The Role of Spotify and Other Companies in the Fight Against Apple’s Practices
Spotify’s role in initiating this investigation highlights the growing resistance among developers against Apple’s stringent policies. As one of the world’s largest music streaming services, Spotify relies heavily on subscription fees, which are significantly impacted by Apple’s commission structure. Spotify argues that Apple’s fees force them to increase prices, placing them at a disadvantage against Apple’s own music service. This complaint adds to a list of grievances shared by other developers, who feel Apple’s policies hinder their ability to operate competitively. Companies like Epic Games, which has also clashed with Apple over in-app purchase fees, have joined the call for regulatory intervention. These collective efforts indicate a growing pushback from the developer community, which seeks a fairer revenue-sharing model within app stores. If successful, these challenges could force Apple to reevaluate its fee structure, potentially paving the way for a more balanced marketplace for app developers.

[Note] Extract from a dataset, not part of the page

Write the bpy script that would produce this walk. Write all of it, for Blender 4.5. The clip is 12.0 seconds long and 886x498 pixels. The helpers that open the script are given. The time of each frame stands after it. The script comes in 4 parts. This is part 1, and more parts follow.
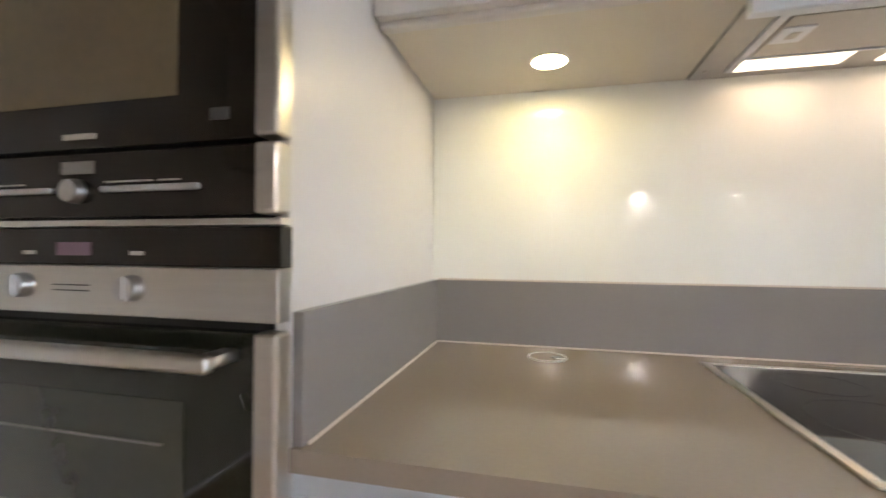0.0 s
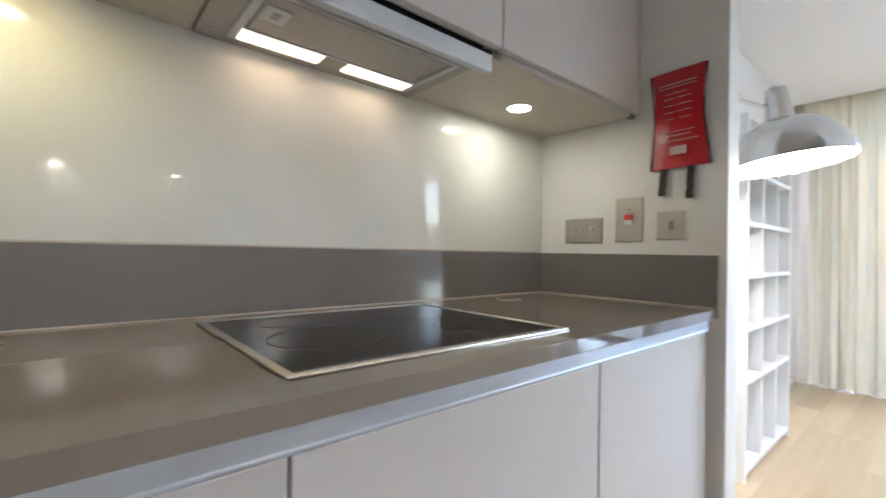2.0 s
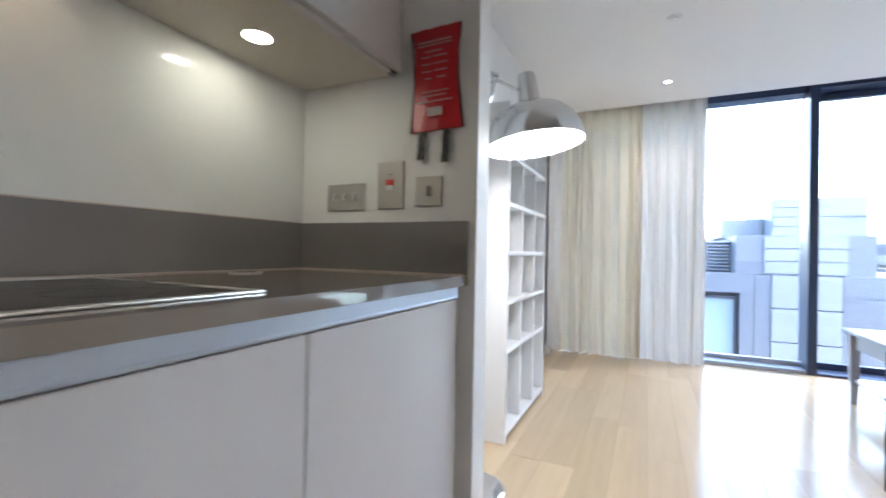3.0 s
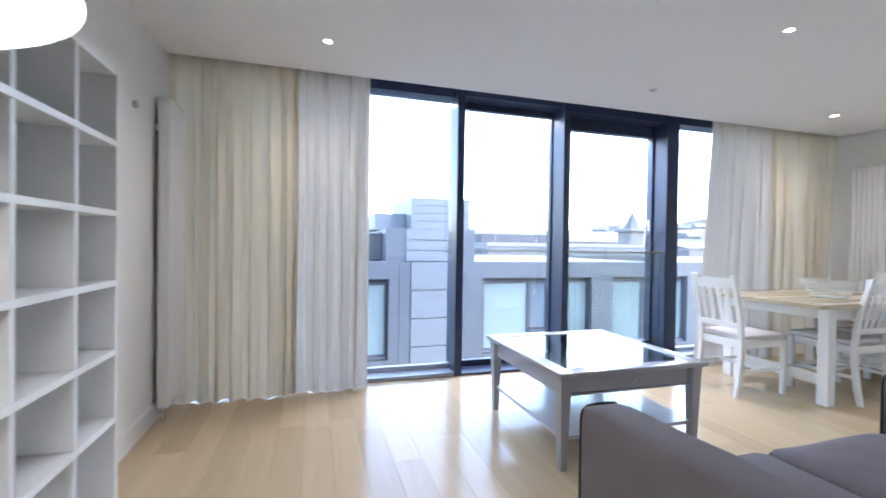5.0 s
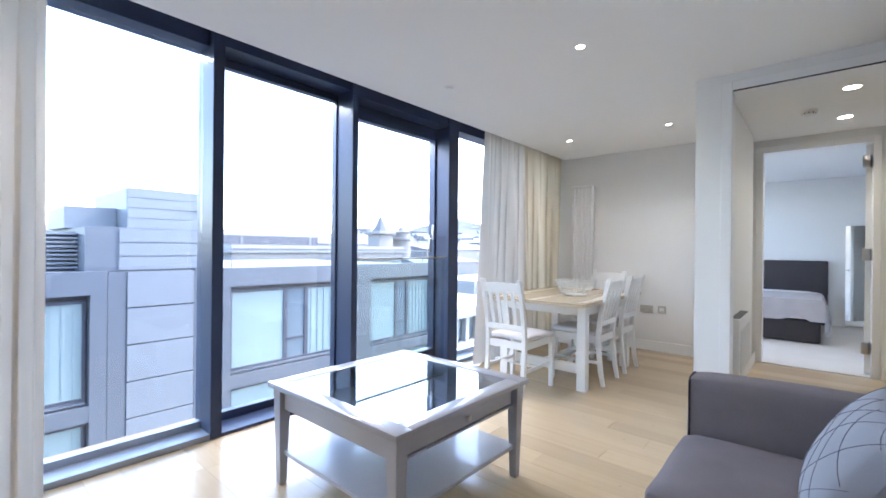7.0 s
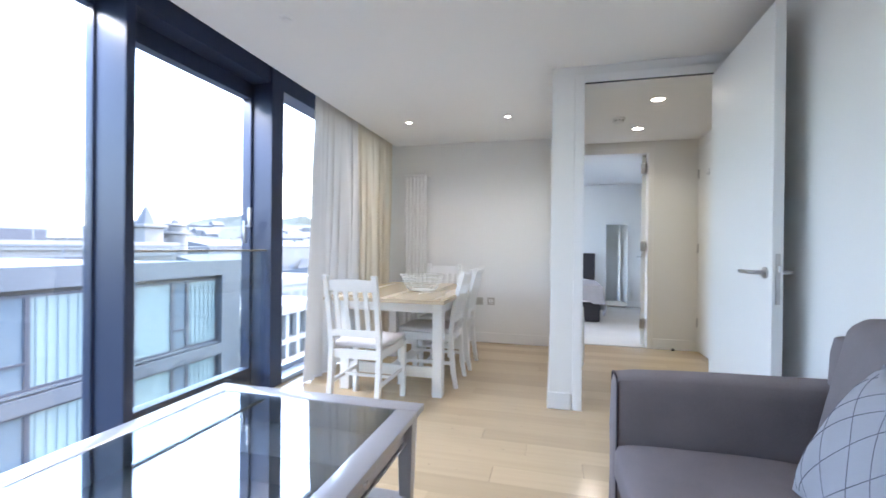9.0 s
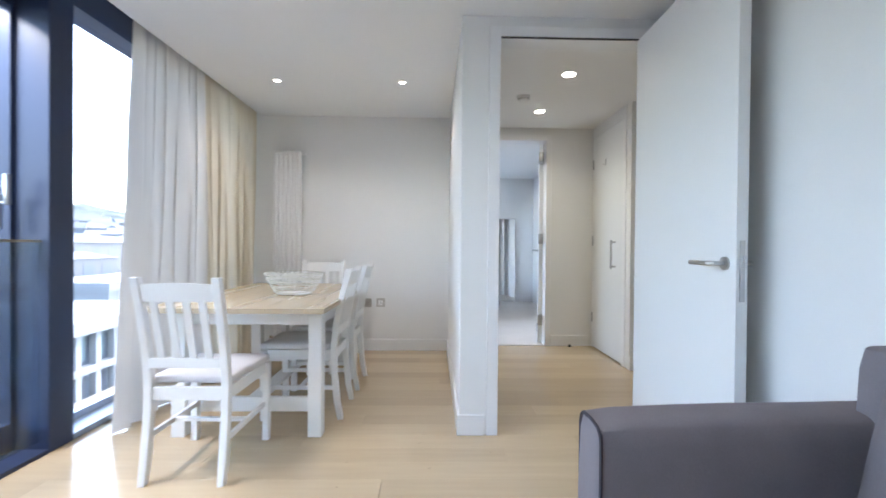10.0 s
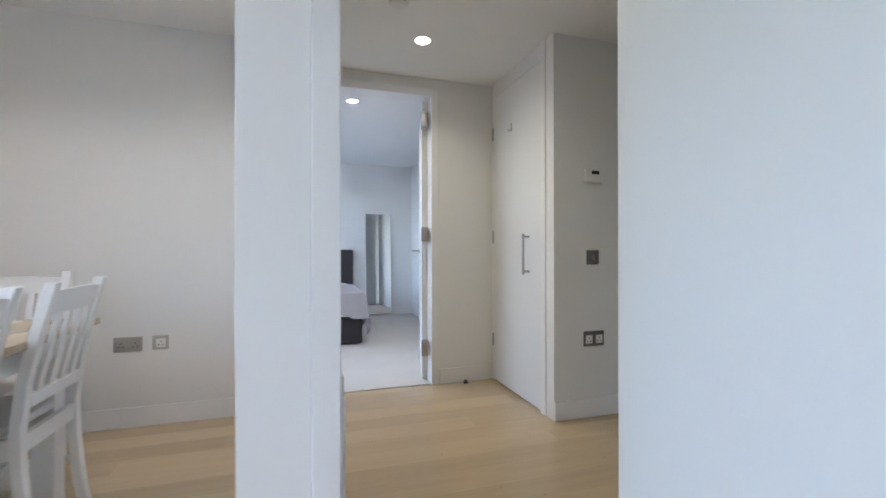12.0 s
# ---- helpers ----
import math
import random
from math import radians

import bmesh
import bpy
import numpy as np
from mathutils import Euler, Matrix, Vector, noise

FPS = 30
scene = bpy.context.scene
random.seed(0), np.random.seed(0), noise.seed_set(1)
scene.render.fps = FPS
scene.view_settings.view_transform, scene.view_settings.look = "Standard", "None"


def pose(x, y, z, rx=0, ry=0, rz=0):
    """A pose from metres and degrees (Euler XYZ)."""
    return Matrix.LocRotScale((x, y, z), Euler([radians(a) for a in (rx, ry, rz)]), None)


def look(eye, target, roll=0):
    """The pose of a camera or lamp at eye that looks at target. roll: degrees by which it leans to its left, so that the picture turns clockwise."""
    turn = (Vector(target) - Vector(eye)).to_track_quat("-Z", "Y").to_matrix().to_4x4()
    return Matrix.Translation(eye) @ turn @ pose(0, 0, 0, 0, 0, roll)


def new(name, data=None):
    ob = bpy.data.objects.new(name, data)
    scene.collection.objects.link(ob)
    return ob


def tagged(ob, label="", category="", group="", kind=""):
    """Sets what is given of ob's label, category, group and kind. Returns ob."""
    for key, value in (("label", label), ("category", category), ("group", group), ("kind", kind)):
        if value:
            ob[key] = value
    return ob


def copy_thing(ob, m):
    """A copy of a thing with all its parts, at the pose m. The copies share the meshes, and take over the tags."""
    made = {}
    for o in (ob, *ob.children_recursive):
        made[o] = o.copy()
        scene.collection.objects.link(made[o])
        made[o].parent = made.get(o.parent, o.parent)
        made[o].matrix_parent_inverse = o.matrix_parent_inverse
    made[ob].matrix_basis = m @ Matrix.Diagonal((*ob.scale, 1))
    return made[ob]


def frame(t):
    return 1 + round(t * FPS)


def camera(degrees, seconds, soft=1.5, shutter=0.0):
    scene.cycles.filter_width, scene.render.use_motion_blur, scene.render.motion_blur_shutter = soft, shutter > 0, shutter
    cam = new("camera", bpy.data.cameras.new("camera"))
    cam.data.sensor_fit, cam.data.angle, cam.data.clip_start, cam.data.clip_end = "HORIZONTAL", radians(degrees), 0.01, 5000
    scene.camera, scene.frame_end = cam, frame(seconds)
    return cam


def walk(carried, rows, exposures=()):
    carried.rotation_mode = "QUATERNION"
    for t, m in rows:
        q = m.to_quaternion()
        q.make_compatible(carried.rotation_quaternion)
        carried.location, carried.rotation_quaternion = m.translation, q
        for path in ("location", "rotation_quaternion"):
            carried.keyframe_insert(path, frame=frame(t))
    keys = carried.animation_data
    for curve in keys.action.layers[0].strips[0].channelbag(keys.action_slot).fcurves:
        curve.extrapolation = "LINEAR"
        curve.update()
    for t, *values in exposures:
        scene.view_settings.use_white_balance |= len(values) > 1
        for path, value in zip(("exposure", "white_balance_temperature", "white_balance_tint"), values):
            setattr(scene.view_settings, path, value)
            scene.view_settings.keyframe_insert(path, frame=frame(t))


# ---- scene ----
cam = camera(91.8, 12.0, soft=1.6, shutter=0.35)
PATH = [
    (0, (0.026, 0.047, 1.134), (-0.446, 1.99, 1.15), 0.4),
    (0.5, (0.082, 0.066, 1.145), (0.169, 2.064, 1.154), 0.8),
    (1, (0.099, 0.065, 1.133), (0.694, 1.974, 1.146), 1.0),
    (1.5, (0.124, 0.067, 1.094), (1.103, 1.811, 1.111), 0.9),
    (2, (0.153, 0.058, 1.056), (1.453, 1.578, 1.073), 1.0),
    (2.5, (0.233, 0.021, 1.02), (1.803, 1.26, 1.022), 0.9),
    (3, (0.443, 0.021, 0.97), (2.248, 0.883, 0.983), 1.1),
    (3.5, (0.735, 0.008, 0.959), (2.671, 0.509, 0.974), 1.0),
    (3.7, (0.847, 0.016, 0.965), (2.812, 0.387, 0.976), 1.4),
    (5.3, (1.671, -0.056, 1.143), (3.513, -0.834, 1.129), 0.7),
    (5.5, (1.745, -0.076, 1.135), (3.531, -0.975, 1.135), 0.7),
    (6, (1.937, -0.113, 1.142), (3.561, -1.281, 1.149), 0.8),
    (6.5, (2.091, -0.138, 1.165), (3.546, -1.51, 1.166), 0.6),
    (8.3, (2.713, -0.245, 1.16), (3.606, -2.034, 1.161), 0.7),
    (8.5, (2.762, -0.288, 1.152), (3.555, -2.124, 1.151), 0.6),
    (9, (2.889, -0.508, 1.112), (3.386, -2.445, 1.105), 0.6),
    (9.5, (2.98, -0.839, 1.089), (3.186, -2.828, 1.077), 0.5),
    (10, (3.056, -1.179, 1.073), (3.014, -3.178, 1.055), 0.5),
    (10.5, (3.041, -1.562, 1.058), (2.804, -3.548, 1.042), 0.3),
    (11, (2.969, -1.933, 1.053), (2.584, -3.895, 1.039), 0.1),
    (11.5, (2.887, -2.274, 1.032), (2.374, -4.207, 1.028), 0.3),
    (12, (2.76, -2.612, 1.032), (2.159, -4.52, 1.034), -0.1),
]
EXPOSURES = [(0, 5.48, 7050, 17), (0.5, 5.2, 6950, 17), (1, 5.08, 6850, 16), (2, 4.82, 6650, 14), (2.6, 4.55, 6500, 14), (3.0, 4.36, 6450, 14), (3.5, 3.98, 6450, 15), (5.3, 3.78, 6600, 16), (6.5, 3.82, 6600, 16), (8.5, 3.92, 6600, 16), (10, 3.9, 6600, 15), (11, 3.8, 6650, 16), (12, 3.68, 6700, 17)]
walk(cam, [(t, look(eye, target, roll)) for t, eye, target, roll in PATH], EXPOSURES)

# ---- world, sun, lamps ----
world = bpy.data.worlds.new("sky")
scene.world = world
world.use_nodes = True
sky = world.node_tree.nodes.new("ShaderNodeTexSky")
sky.sky_type = "NISHITA"
sky.sun_disc = False
sky.sun_elevation = radians(48)
sky.sun_rotation = radians(195)
sky.air_density, sky.dust_density, sky.ozone_density = 1.0, 1.5, 1.0
world.node_tree.links.new(sky.outputs[0], world.node_tree.nodes["Background"].inputs[0])
world.node_tree.nodes["Background"].inputs[1].default_value = 0.15


def lamp(name, kind, m, power, colour, **settings):
    data = bpy.data.lights.new(name, kind)
    data.energy, data.color = power, colour
    for key, value in settings.items():
        if key == "radius":
            data.shadow_soft_size = value
        elif key == "cone":
            data.spot_size = radians(value)
        elif key == "blend":
            data.spot_blend = value
        elif key == "width":
            data.shape, data.size = "RECTANGLE", value
        elif key == "height":
            data.size_y = value
        elif key == "angle":
            data.angle = radians(value)
    ob = new(name, data)
    ob.matrix_world = m
    return ob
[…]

Looking Ahead: What the EU’s Fine Could Mean for the Future of App Marketplaces
The fine levied on Apple could mark a turning point in how app marketplaces operate, potentially influencing global tech policy. As more companies voice opposition to restrictive app store policies, regulatory bodies worldwide may feel empowered to impose similar fines or enact stricter laws. This ruling might encourage other regions to adopt similar regulations, making the App Store’s closed ecosystem model less viable on a global scale. The growing interest in decentralized marketplaces could also gain traction, with developers and users alike looking for platforms that offer more freedom and less monopolistic control. For consumers, these developments promise more options and potentially lower prices, as developers will be able to offer subscriptions and services directly. However, if Apple adjusts its policies to maintain compliance while preserving its core business, it could mitigate some of these impacts and retain its stronghold on app distribution.